It is Fall. A year has passed since I started writing this blog, and many things have changed. When I started, it was with the idea that I would discipline myself to write on a regular basis, in preparation for Something. I was not sure what Something was, but I knew I needed to be prepared.
As it turned out, Something was my first novel. I began thinking I might write a short story, and, well…things happened. So, that being said, I now look back on the time spent writing as a joyous and productive time; a cathartic and spiritual time that I thoroughly enjoyed. So much so, in fact, that I am in preparation for writing another novel. Things happened.
During the past year several important beings in my inner circle have passed away. The losses are, of course, immeasurable. And with each loss there is a transformation; we are not the same as we were, and apparently, we are meant to be ever-changing. For each of you who reads this, there are probably losses you have endured in the past year; and you have changed, too.
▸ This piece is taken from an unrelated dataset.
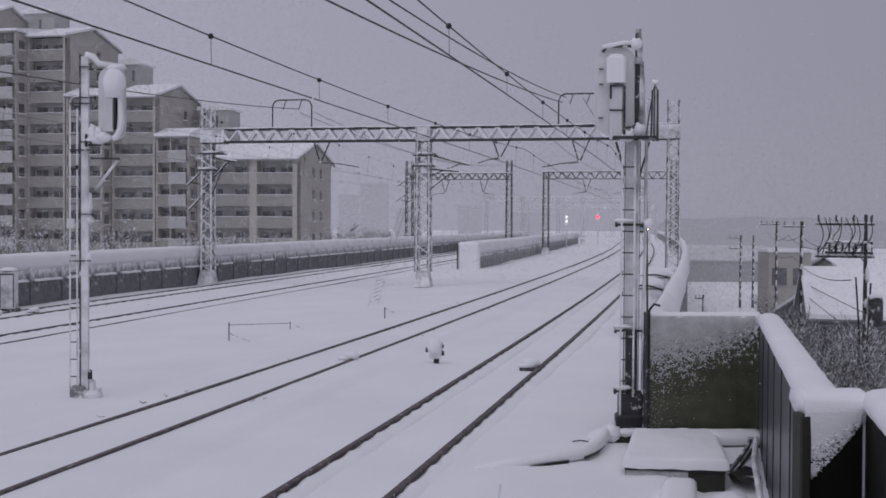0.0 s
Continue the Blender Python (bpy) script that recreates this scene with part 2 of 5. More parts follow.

The Seasons are perhaps nowhere more dramatically evident than in New England. Autumn, brief as it is, shouts out with glorious color and vibrancy as her leaves dazzle us with their audacity, and then fall to earth and fade into obscurity. Covered under the Snows and Ice of Winter, their death nurtures the soil and prepares it for Spring and new Life. Summer bestows warmth and bright laughing days before she recedes into the inevitability of Autumn, again. Joni Mitchell wrote:” And the Seasons, they go ’round and ’round, the Painted Ponies go up and down, we’re captive on the carousel of Time”. So we are. Captives riding this carousel on the whirling planet Earth.
So what do we do with the changes? Fear them? Embrace them? Deny them? All of the above? I guess by the time you reach 65 years old, you know that we have no real choice but to accept them. These transformations are a part of the carousel ride, and we grow and evolve into the final products that we become through the changes.
I struggle, as do many of us, with Change. Never cared for it. I am a big fan of HOLDING ON to just about everything. It’s tough to LET GO. But, having been forced to do so, I am trying to find a way to accept it. Fighting against Change really hasn’t worked too well for me.
So, for today, I will look out my window at the bright red color trying to overtake the green on my Maple tree. I will realize, once again, that I am not in charge of the Universe (don’t you hate when that happens?). I will sigh, and let go of Summer. I will welcome Autumn for her brief and spectacular visit. And I will be a different Me tomorrow than I am today.